- Simon Catterall (Syracuse)
- Juven Wang (CMSA, Harvard)
- Yi-Zhuang You (UCSD)
- David Tong (DAMTP, Cambridge)
The most common mechanism for generating fermion masses arises when scalar fields acquire vacuum expectation values in theories with Yukawa interactions. Such a mechanism is necessarily associated with the spontaneous breaking of symmetries. However, recent work in both the condensed matter and high-energy physics communities has shown that this is not the only possibility — in certain theories, fermions can acquire masses without breaking chiral symmetries. Examples of such symmetric mass generation can be found in gapped boundary states of topological superconductors and observations of massive symmetric phases in staggered lattice fermions. The key constraint that allows such a mechanism to operate is the cancellation of all ‘t Hooft anomalies, both perturbative local and non-perturbative global anomalies in the theory. In the context of lattice gauge theories, this has led to renewed hope that it should be possible to construct classes of anomaly-free chiral lattice fermion theories using mirror models.
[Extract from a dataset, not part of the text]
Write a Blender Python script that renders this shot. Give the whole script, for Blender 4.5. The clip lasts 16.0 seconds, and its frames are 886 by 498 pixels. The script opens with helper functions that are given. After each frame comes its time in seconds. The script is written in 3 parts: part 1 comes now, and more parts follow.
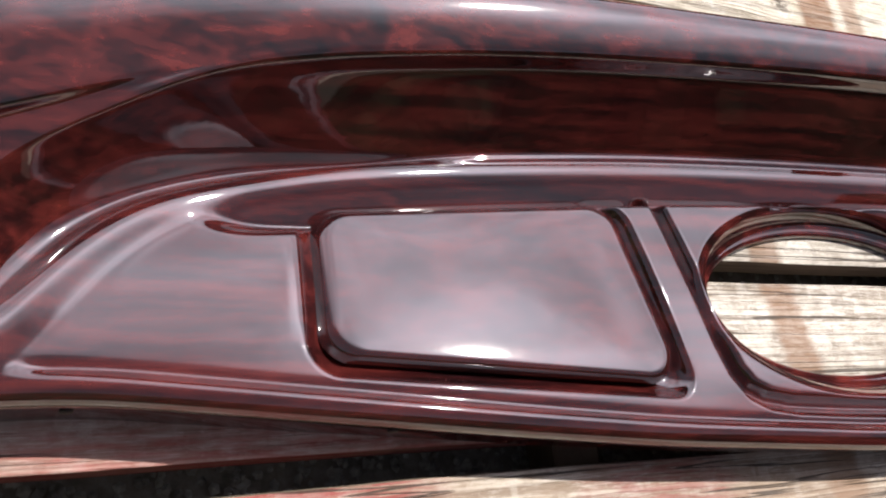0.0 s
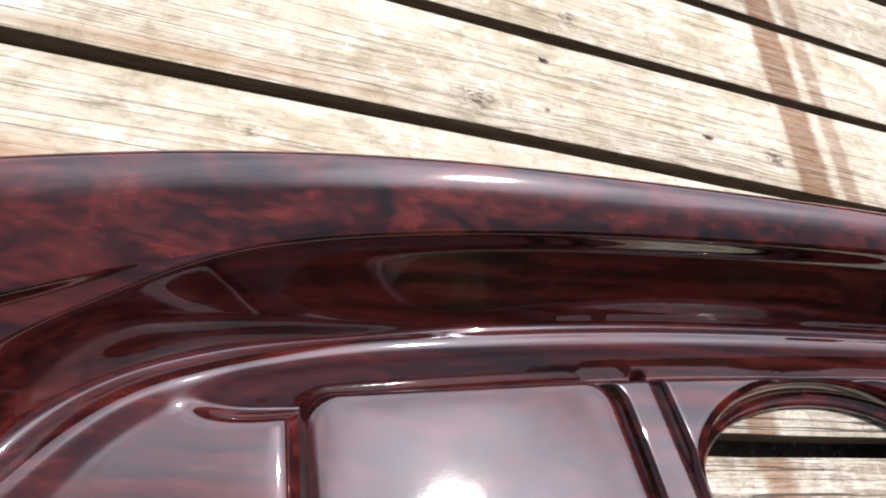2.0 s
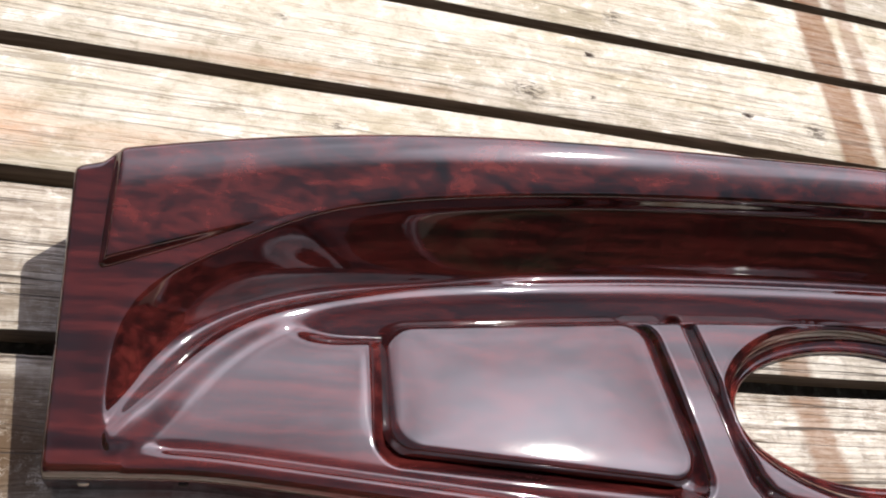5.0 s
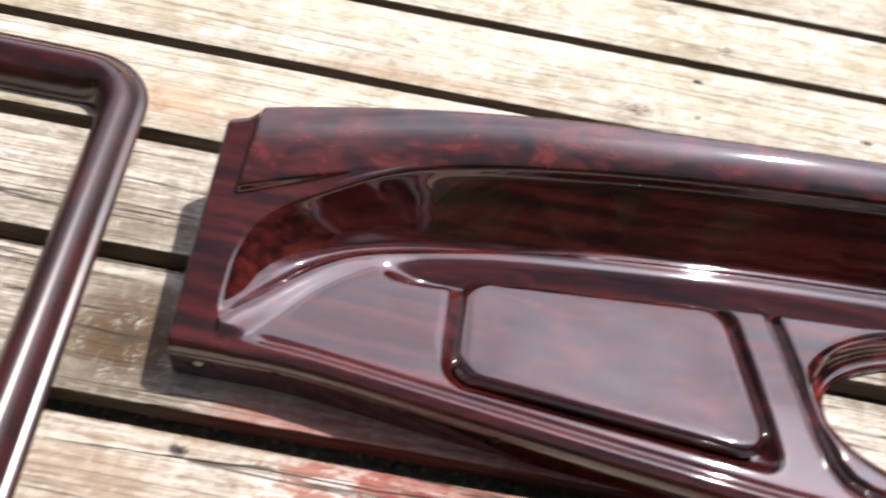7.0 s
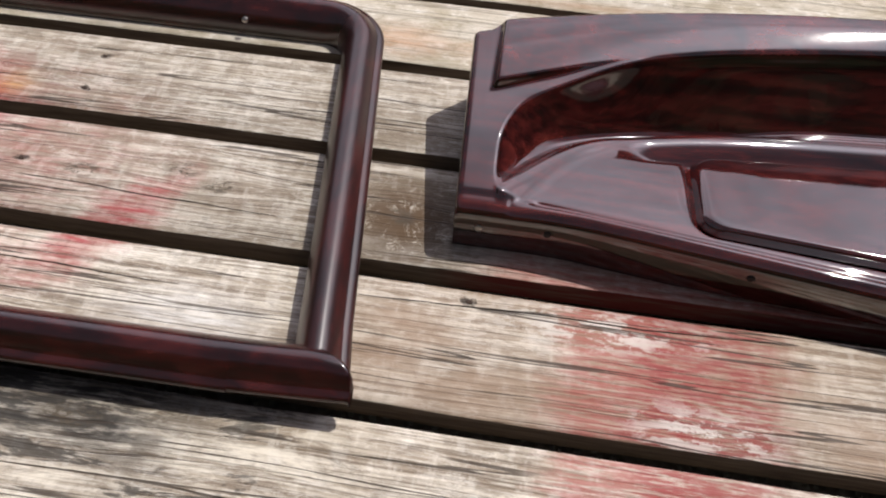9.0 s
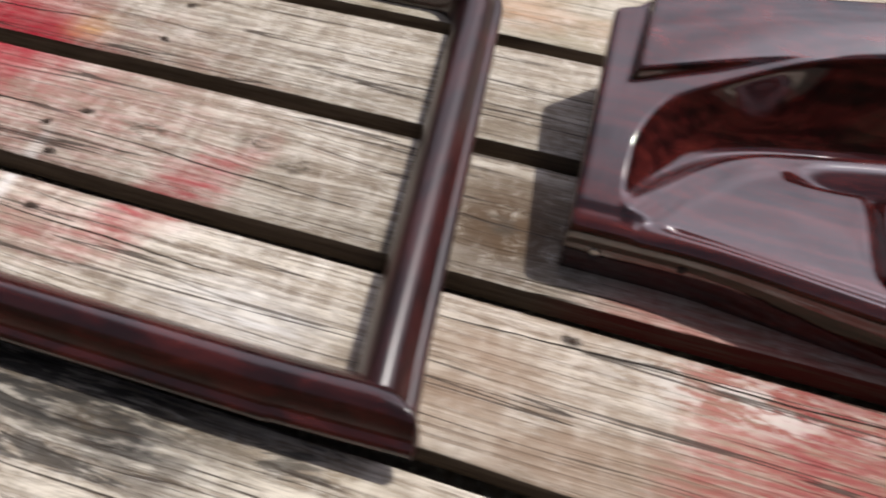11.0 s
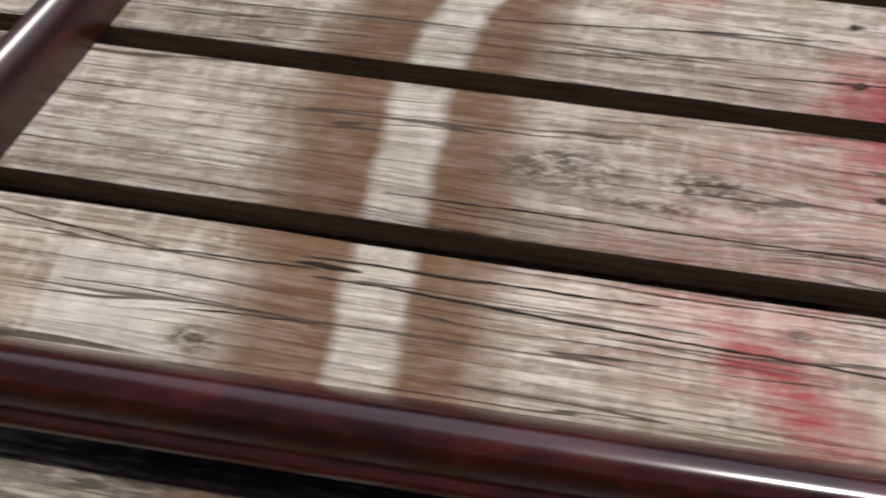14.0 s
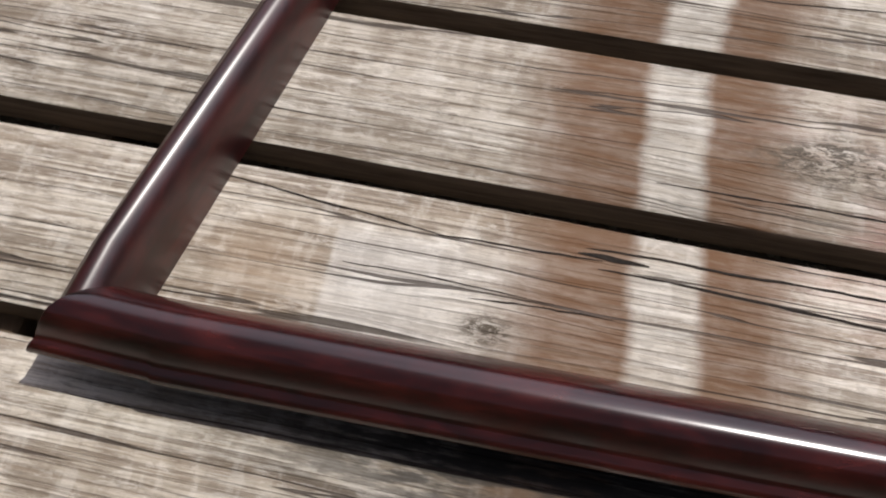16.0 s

There is also a growing interest in understanding the nature of the gap-opening transition and the unique signature that characterizes the symmetric gapped phase. Other possible applications and future directions of symmetric mass generation include supersymmetric or non supersymmetric duality, the flavor hierarchy problem, the strong CP problem, and applications to gapping the Fermi surfaces in strongly correlated electron systems.